7. The Apple TV+ and Gaming Bundle
Apple Arcade has been a quiet performer, but it could be a giant. Imagine Apple announcing a new, slightly more expensive Apple One tier that includes not just Arcade but also access to a library of older AAA console-quality games. If Apple uses its cash to license beloved back-catalogs and positions Apple TV as a legitimate gaming console, it builds a powerful services moat. You're no longer just subscribed for TV shows; you're subscribed for family game night.

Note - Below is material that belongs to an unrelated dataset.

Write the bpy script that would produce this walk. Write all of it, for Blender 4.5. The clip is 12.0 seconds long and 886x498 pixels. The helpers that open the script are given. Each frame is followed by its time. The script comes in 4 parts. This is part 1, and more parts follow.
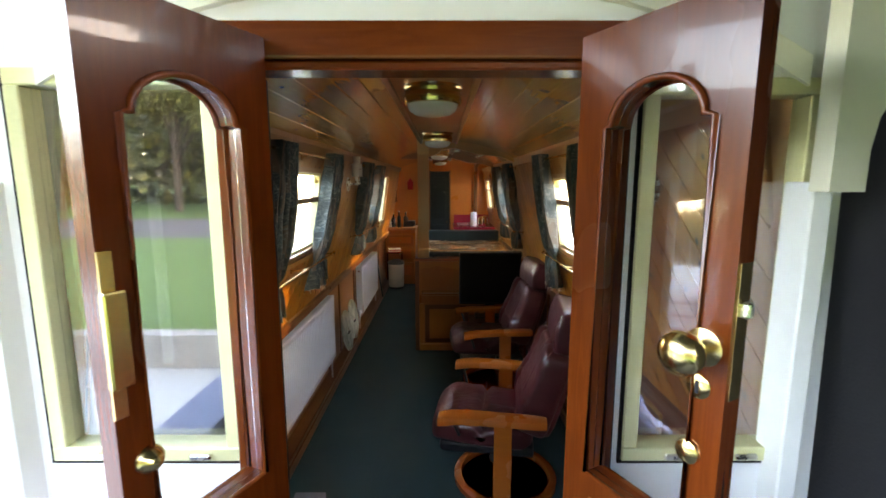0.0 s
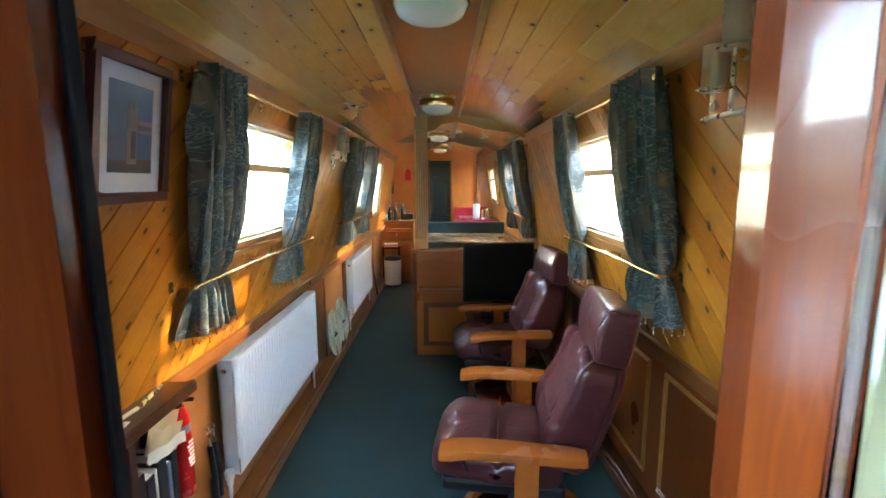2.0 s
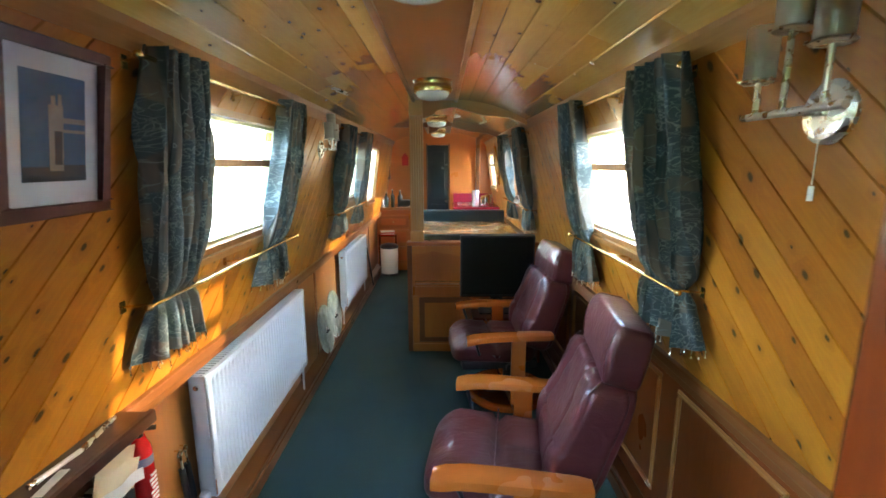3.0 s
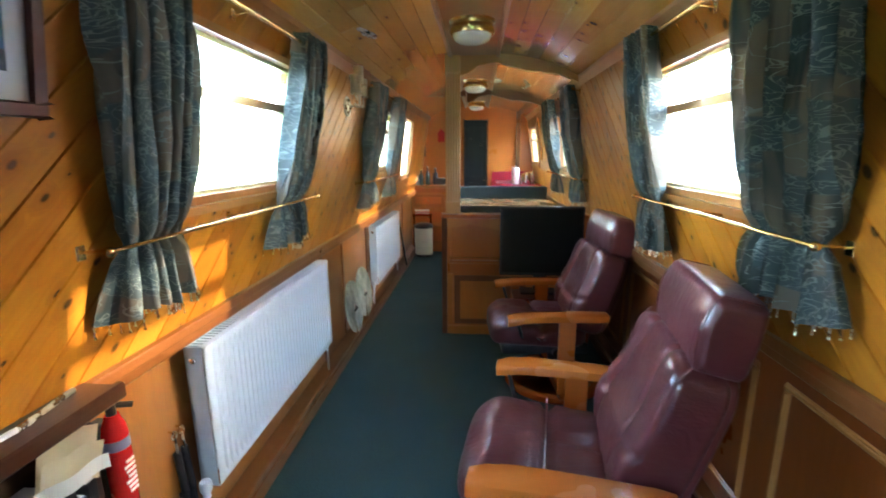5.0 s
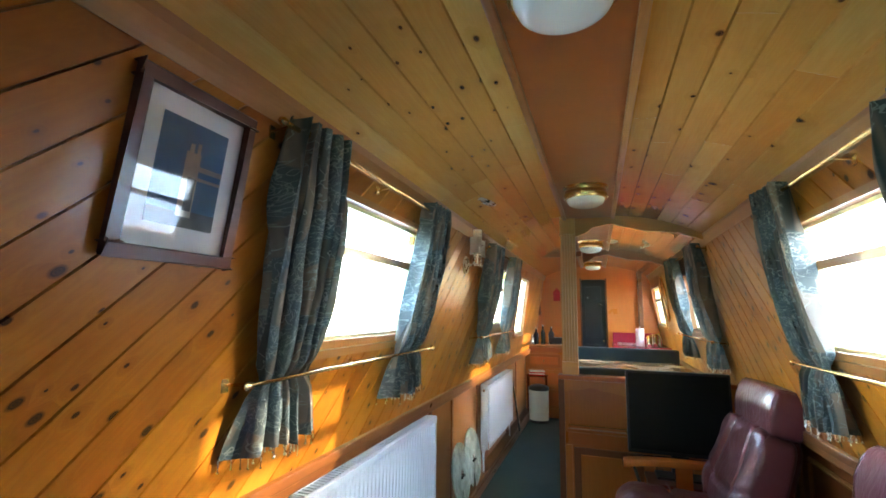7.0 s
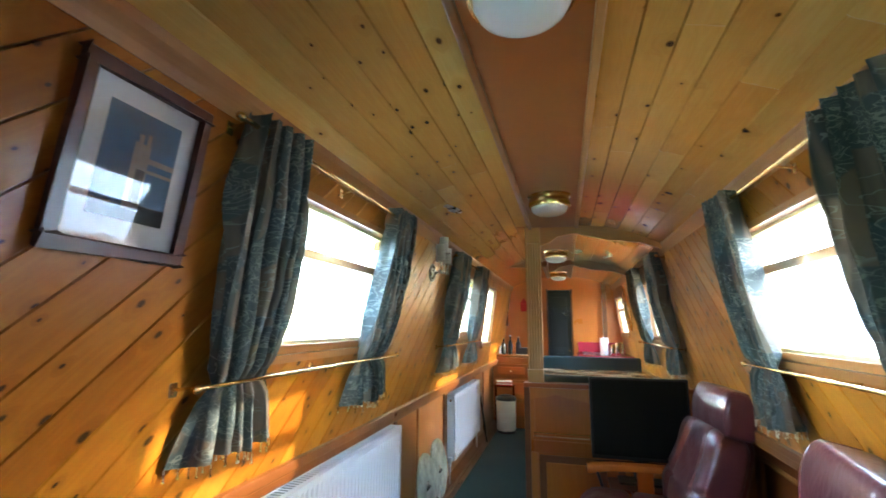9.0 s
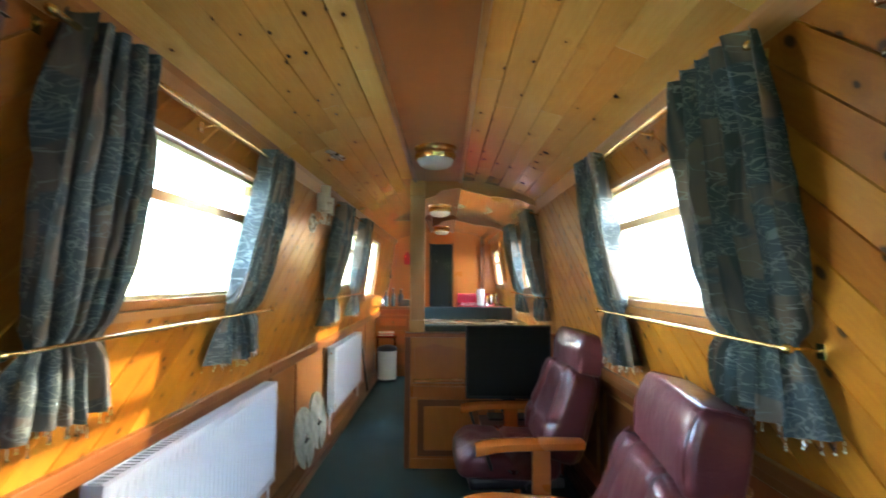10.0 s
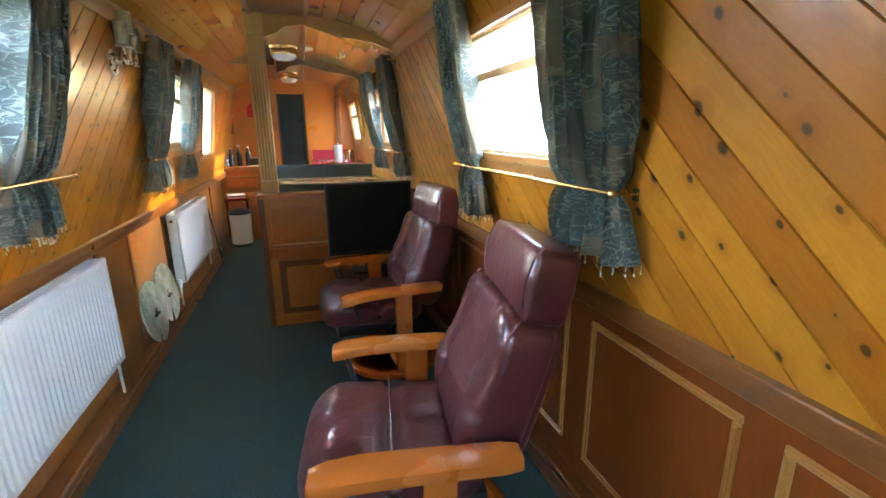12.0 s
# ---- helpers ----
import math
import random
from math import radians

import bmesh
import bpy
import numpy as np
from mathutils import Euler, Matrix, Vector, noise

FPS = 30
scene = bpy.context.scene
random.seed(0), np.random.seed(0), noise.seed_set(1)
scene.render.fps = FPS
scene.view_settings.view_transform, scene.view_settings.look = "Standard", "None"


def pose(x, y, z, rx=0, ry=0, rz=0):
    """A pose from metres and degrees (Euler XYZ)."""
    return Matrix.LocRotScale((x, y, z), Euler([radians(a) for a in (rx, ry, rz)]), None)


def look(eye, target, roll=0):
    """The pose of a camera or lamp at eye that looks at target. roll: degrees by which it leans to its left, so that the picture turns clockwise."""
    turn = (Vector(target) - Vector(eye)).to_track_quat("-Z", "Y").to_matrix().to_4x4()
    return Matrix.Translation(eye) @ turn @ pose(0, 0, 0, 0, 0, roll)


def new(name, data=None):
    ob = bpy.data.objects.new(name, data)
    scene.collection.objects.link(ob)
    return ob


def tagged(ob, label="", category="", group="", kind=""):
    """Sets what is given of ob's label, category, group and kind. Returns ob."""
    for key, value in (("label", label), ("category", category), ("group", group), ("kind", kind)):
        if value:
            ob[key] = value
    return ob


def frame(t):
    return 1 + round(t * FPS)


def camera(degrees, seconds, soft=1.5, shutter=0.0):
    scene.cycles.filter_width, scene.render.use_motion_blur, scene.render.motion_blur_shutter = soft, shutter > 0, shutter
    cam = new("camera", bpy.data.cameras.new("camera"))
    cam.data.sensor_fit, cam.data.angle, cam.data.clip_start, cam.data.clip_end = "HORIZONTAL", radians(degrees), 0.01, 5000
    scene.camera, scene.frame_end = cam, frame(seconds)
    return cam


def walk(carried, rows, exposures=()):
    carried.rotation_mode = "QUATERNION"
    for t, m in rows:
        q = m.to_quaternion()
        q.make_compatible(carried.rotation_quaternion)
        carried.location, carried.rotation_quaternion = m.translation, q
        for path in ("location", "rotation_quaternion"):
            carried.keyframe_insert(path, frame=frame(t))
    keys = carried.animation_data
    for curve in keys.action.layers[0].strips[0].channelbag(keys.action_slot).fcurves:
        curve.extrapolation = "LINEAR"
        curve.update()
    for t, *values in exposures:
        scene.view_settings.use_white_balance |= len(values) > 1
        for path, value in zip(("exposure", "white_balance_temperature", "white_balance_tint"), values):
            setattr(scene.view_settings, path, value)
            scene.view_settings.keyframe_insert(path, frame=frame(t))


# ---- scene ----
cam = camera(89.5, 12.0, 1.6, 0.5)
PATH = [
    (0, (0.041, 0.177, 1.72), (0.042, 2.155, 1.422), 0.0),
    (0.5, (0.053, 0.322, 1.679), (0.047, 2.301, 1.387), 0.2),
    (1, (0.049, 0.54, 1.613), (0.051, 2.518, 1.32), -0.0),
    (1.5, (0.037, 0.654, 1.614), (0.037, 2.633, 1.325), -0.1),
    (2, (0.031, 0.723, 1.537), (0.033, 2.702, 1.244), -0.2),
    (2.5, (0.024, 0.84, 1.562), (0.029, 2.817, 1.262), -0.2),
    (3, (0.057, 0.918, 1.6), (0.06, 2.883, 1.227), -0.1),
    (3.2, (0.051, 0.969, 1.587), (0.054, 2.929, 1.192), -0.1),
    (4.8, (0.082, 1.204, 1.483), (-0.015, 3.141, 0.995), 0.2),
    (5, (0.043, 1.213, 1.422), (-0.114, 3.162, 1.0), -0.4),
    (5.5, (0.063, 1.211, 1.395), (-0.302, 3.149, 1.064), -0.1),
    (6, (0.057, 1.216, 1.394), (-0.406, 3.148, 1.161), 0.4),
    (6.5, (0.048, 1.214, 1.394), (-0.49, 3.139, 1.46), 0.5),
    (6.7, (0.044, 1.209, 1.402), (-0.585, 3.095, 1.615), 1.0),
    (8.3, (0.054, 1.203, 1.373), (-0.61, 3.057, 1.722), 0.6),
    (8.5, (0.06, 1.203, 1.374), (-0.569, 3.071, 1.715), 0.7),
    (9, (0.062, 1.221, 1.367), (-0.453, 3.125, 1.701), 0.5),
    (9.5, (0.058, 1.247, 1.365), (-0.225, 3.213, 1.603), 0.3),
    (10, (0.059, 1.274, 1.362), (0.047, 3.27, 1.494), 0.2),
    (10.5, (0.043, 1.296, 1.362), (0.308, 3.278, 1.382), -0.0),
    (11, (0.051, 1.306, 1.361), (0.459, 3.256, 1.178), -0.1),
    (11.5, (0.057, 1.318, 1.362), (0.585, 3.205, 0.959), -0.3),
    (12, (0.069, 1.323, 1.363), (0.642, 3.171, 0.859), -0.4),
]
walk(cam, [(t, look(eye, target, roll)) for t, eye, target, roll in PATH],
     exposures=[(0, 5.2, 8500, 22), (1, 5.85, 7700, 17), (2.5, 6.45, 6700, 9), (9, 6.55, 6500, 10), (12, 6.6, 7300, 12)])

# ---------------------------------------------------------------- light
SUN_EL, SUN_AZ = radians(19), math.atan2(1.65, 0.45)      # azimuth clockwise from +y
world = bpy.data.worlds.new("sky")
scene.world = world
world.use_nodes = True
sky = world.node_tree.nodes.new("ShaderNodeTexSky")
sky.sky_type, sky.sun_disc, sky.sun_elevation, sky.sun_rotation = "NISHITA", False, SUN_EL, SUN_AZ
sky.dust_density = 0.3
sky_out = world.node_tree.nodes["Background"]
sky_out.inputs["Strength"].default_value = 0.15
world.node_tree.links.new(sky.outputs[0], sky_out.inputs["Color"])
sun = new("sun", bpy.data.lights.new("sun", "SUN"))
sun.data.energy, sun.data.angle, sun.data.color = 0.15, radians(1.0), (1.0, 0.90, 0.76)
to_sun = Vector((math.sin(SUN_AZ) * math.cos(SUN_EL), math.cos(SUN_AZ) * math.cos(SUN_EL), math.sin(SUN_EL)))
sun.matrix_world = look(to_sun * 30, (0, 0, 0))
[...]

8. Wallet as Your Digital Identity
Apple Wallet is already home to our credit cards and concert tickets. The next moat is identity. By 2026, with more states and potentially federal agencies on board, your iPhone could replace your physical wallet entirely. Apple could use WWDC to announce APIs that allow you to securely verify your age for websites or log into services with your digital ID, all with Face ID. This isn't just convenient; it's a deep, trust-based moat that makes the iPhone the anchor of your digital life.
9. Pro-Level Creative App Exclusivity
Final Cut Pro and Logic Pro are big reasons creative professionals stick with Mac. Apple can double down here. Imagine Apple acquiring a beloved creative tool—like a 3D modeling app or a niche design software—and making it a Mac/Vision Pro exclusive, deeply integrated with the hardware. This tactic, called 'counter-positioning,' forces competitors to either ignore a high-value market or follow Apple onto its home turf, where it controls the hardware and software experience. It reinforces the Mac as the non-negotiable tool for creators.
10. The Developer Experience Moat
Ultimately, Apple's strongest moat is its developer community. At WWDC 2026, Apple can strengthen this by making it even easier to build amazing apps. This could mean a new generation of Swift that uses AI to help code, a universal testing framework that simulates every device from iPhone to Vision Pro, or simplified App Store submission rules. When developers feel they can build better apps, faster, for a more lucrative audience on Apple's platforms, they invest their time and energy there first. And where the developers go, the users follow.